Choosing a financial adviser

You can get financial advice from:

  • Tied agents who advise and sell products from a financial services business they are tied to. They still have to give you a product that is suitable for your needs, but they cannot shop around on your behalf.
  • Multi-agency intermediaries, such as investment brokers, advise on and sell products from a number of financial services firms.
  • Authorised advisers are obliged to consider relevant products from all financial services businesses in the market.
  • A mortgage broker acts as an intermediary between you and mortgage lenders when you are applying for a mortgage. They usually work with a number of mortgage lenders. Before you decide to use a mortgage broker, ask about their fees and charges.

The first time you deal with a financial adviser they must give you their ‘Terms of Business’, which explains their authorised status and a description of the services they offer. It will also tell you if they are tied to one financial services firm for any products they advise on.

Mixed status

The number of firms an adviser deals with may vary from one type of product to another. For example, a financial adviser might offer pensions and investments from six financial services businesses, but may be tied to one insurance company when selling home insurance.

Check if your adviser is authorised

Not everyone who calls themselves a financial adviser is authorised to give financial advice. Some may even be working illegally. You can check whether an adviser is authorised by checking the Central Bank’s registers website.

Always make sure that the adviser you use is authorised to give financial advice before handing over your money or signing any agreement. If they aren’t regulated and things go wrong, you may not have access to complaints procedures and compensation schemes. For example, the Financial Services Ombudsman cannot investigate complaints against an unauthorised firm or adviser.

All authorised financial advisers have to meet the requirements of the Central Bank’s Consumer Protection Code when dealing with you.

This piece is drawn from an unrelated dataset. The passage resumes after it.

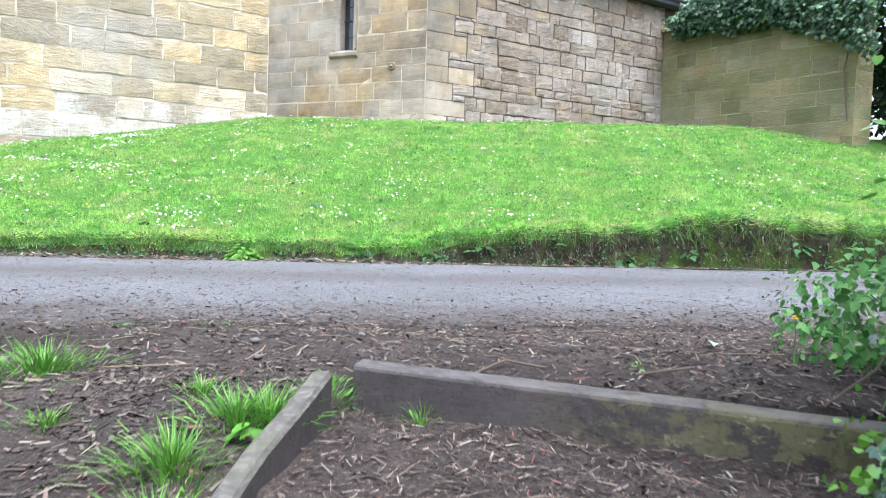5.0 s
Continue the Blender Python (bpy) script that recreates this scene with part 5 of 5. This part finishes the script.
# ---- tufts and weeds ----
def grass_tuft(x, y, z, r, h, n, seed, label="bright green grass tuft on the earth bank"):
    rng = np.random.default_rng(seed)
    a = rng.uniform(0, math.tau, n)
    d = np.abs(rng.normal(0, 0.5, n)) * r
    px, py = x + d * np.cos(a), y + d * np.sin(a)
    up = np.stack([np.cos(a) * d / r * 0.9 + rng.normal(0, 0.25, n), np.sin(a) * d / r * 0.9 + rng.normal(0, 0.25, n), np.ones(n)], -1)
    zz = up / np.linalg.norm(up, axis=1, keepdims=True)
    out = np.stack([np.cos(a), np.sin(a), np.zeros(n)], -1)
    yy = out - (out * zz).sum(1, keepdims=True) * zz
    yy /= np.linalg.norm(yy, axis=1, keepdims=True)
    rot = np.stack([np.cross(yy, zz), yy, zz], -1)
    hg = rng.uniform(0.5, 1.1, n) * h
    ob = scatter("grass_tuft", BLADE_V, BLADE_F, np.stack([px, py, np.full(n, z - 0.01)], -1), rot, np.stack([rng.uniform(0.003, 0.006, n), hg * 1.2, hg], -1), M_TUFT)
    return tagged(ob, label, "grass tuft", "grass tufts", "stuff")


M_TUFT = leaf_material("tuft_grass", [(0.0, (0.06, 0.16, 0.02)), (0.6, (0.11, 0.27, 0.03)), (1.0, (0.2, 0.36, 0.07))], 0.5, 0.3)
for _i, (_u, _w, _r, _h, _n) in enumerate(((1.33, -0.16, 0.14, 0.12, 260), (1.22, -0.2, 0.1, 0.1, 160), (1.95, -0.22, 0.14, 0.11, 260), (2.15, -0.18, 0.1, 0.1, 200), (2.38, -0.06, 0.08, 0.08, 160), (2.5, -0.08, 0.06, 0.05, 120),
                                          (2.15, -1.0, 0.18, 0.12, 320), (1.75, -0.85, 0.14, 0.1, 200), (2.4, -0.9, 0.17, 0.12, 260), (2.0, -1.3, 0.16, 0.12, 240), (2.05, -0.6, 0.08, 0.05, 120), (2.3, -0.35, 0.07, 0.06, 90), (2.42, 0.2, 0.03, 0.09, 24),
                                          (0.88, 0.35, 0.02, 0.07, 12), (0.86, 0.42, 0.02, 0.05, 9), (1.7, 0.3, 0.03, 0.05, 16), (-0.3, 0.06, 0.03, 0.06, 18), (1.55, -0.35, 0.06, 0.06, 70), (1.52, -0.17, 0.13, 0.11, 240), (2.2, -0.12, 0.1, 0.1, 180), (1.75, -0.14, 0.1, 0.09, 160))):
    _p = stair(_u, _w, 0)
    _z = float(ground_height(np.array(_p.x), np.array(_p.y))) if _w < 0 or _u > 2.5 else tread_at(_u, _w)
    grass_tuft(_p.x, _p.y, _z, _r, _h, _n, 200 + _i)
for _i in range(22):
    _a = -2.6 + 0.13 * _i + random.uniform(-0.05, 0.05)
    _s = -ROAD_W - 0.12 + random.uniform(-0.08, 0.06)
    _x, _y = ROAD0[0] + _a * RT[0] + _s * RN[0], ROAD0[1] + _a * RT[1] + _s * RN[1]
    if _a < -1.35:
        grass_tuft(_x, _y, ROAD_Z - 0.01, 0.12, 0.022, 45, 300 + _i, "low grass fringe at the lane's edge")


def leafy_weed(x, y, z, r, n, leaf, mat, seed, label, template=None, h=0.06):
    rng = np.random.default_rng(seed)
    a = rng.uniform(0, math.tau, n)
    d = np.sqrt(rng.uniform(0, 1, n)) * r
    p = np.stack([x + d * np.cos(a), y + d * np.sin(a), z + h * (1 - (d / r) ** 2) * rng.uniform(0.3, 1, n) + 0.005], -1)
    nrm = np.stack([np.cos(a) * 0.4, np.sin(a) * 0.4, np.ones(n)], -1) + rng.normal(0, 0.25, (n, 3))
    tip = np.stack([np.cos(a), np.sin(a), rng.normal(-0.1, 0.3, n)], -1)
    tv, tf = template or (OVATE_V, OVATE_F)
    ob = scatter("weed", tv, tf, p, frames(nrm, tip), rng.uniform(0.7, 1.2, n) * leaf, mat)
    return tagged(ob, label, "weed", "weeds", "stuff")


leafy_weed(5.5, 9.5, 3.25, 0.17, 320, 0.05, M_TUFT, 401, "round fresh green weed clump at the foot of the bank", h=0.16)
for _i, (_u, _w, _r, _n, _l) in enumerate(((0.5, -0.12, 0.06, 9, 0.05), (0.14, 0.12, 0.035, 5, 0.035), (-0.3, 0.32, 0.035, 6, 0.04), (-0.25, 1.2, 0.05, 7, 0.05), (1.3, 1.0, 0.07, 26, 0.03), (0.2, -0.35, 0.04, 5, 0.04), (2.1, -0.1, 0.06, 10, 0.05), (-0.1, -0.42, 0.09, 10, 0.08), (1.55, 0.1, 0.05, 8, 0.035), (1.0, 0.15, 0.06, 10, 0.035), (2.75, 0.75, 0.03, 24, 0.01))):
    _p = stair(_u, _w, 0)
    _z = float(ground_height(np.array(_p.x), np.array(_p.y))) if _w < 0 or _u > 2.5 else tread_at(_u, _w)
    leafy_weed(_p.x, _p.y, _z, _r, _n, _l, M_TUFT if _i != 5 else M_NETTLE, 420 + _i, "small green seedling growing in the earth", (HEART_V, HEART_F) if _i % 2 else None)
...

You need to find an adviser who:

  • Is authorised
  • Listens to you and answers questions openly
  • Has experience of situations like yours
  • Is willing to take time with you and does not put you under pressure
  • May be willing to negotiate fees and commission so you are happy with what you are paying
  • Gives you advice on a wide range of products to suit your needs

Steps to take when choosing an advisor:

  • Get a list of authorised advisers in your area from the Central Bank’s registers website or call 01 224 4000
  • Talk to a number of financial advisers over the phone or in person before choosing one
  • Ask them about their services and what type of advice they can give you
  • Find out how many financial services businesses they deal with for the type of product you may need
  • Ask how they get paid – is it through fees, commission from the financial services businesses or a mixture of both?
  • Make a decision based on the adviser’s experience – have they dealt with situations like yours and can they give you the advice you need?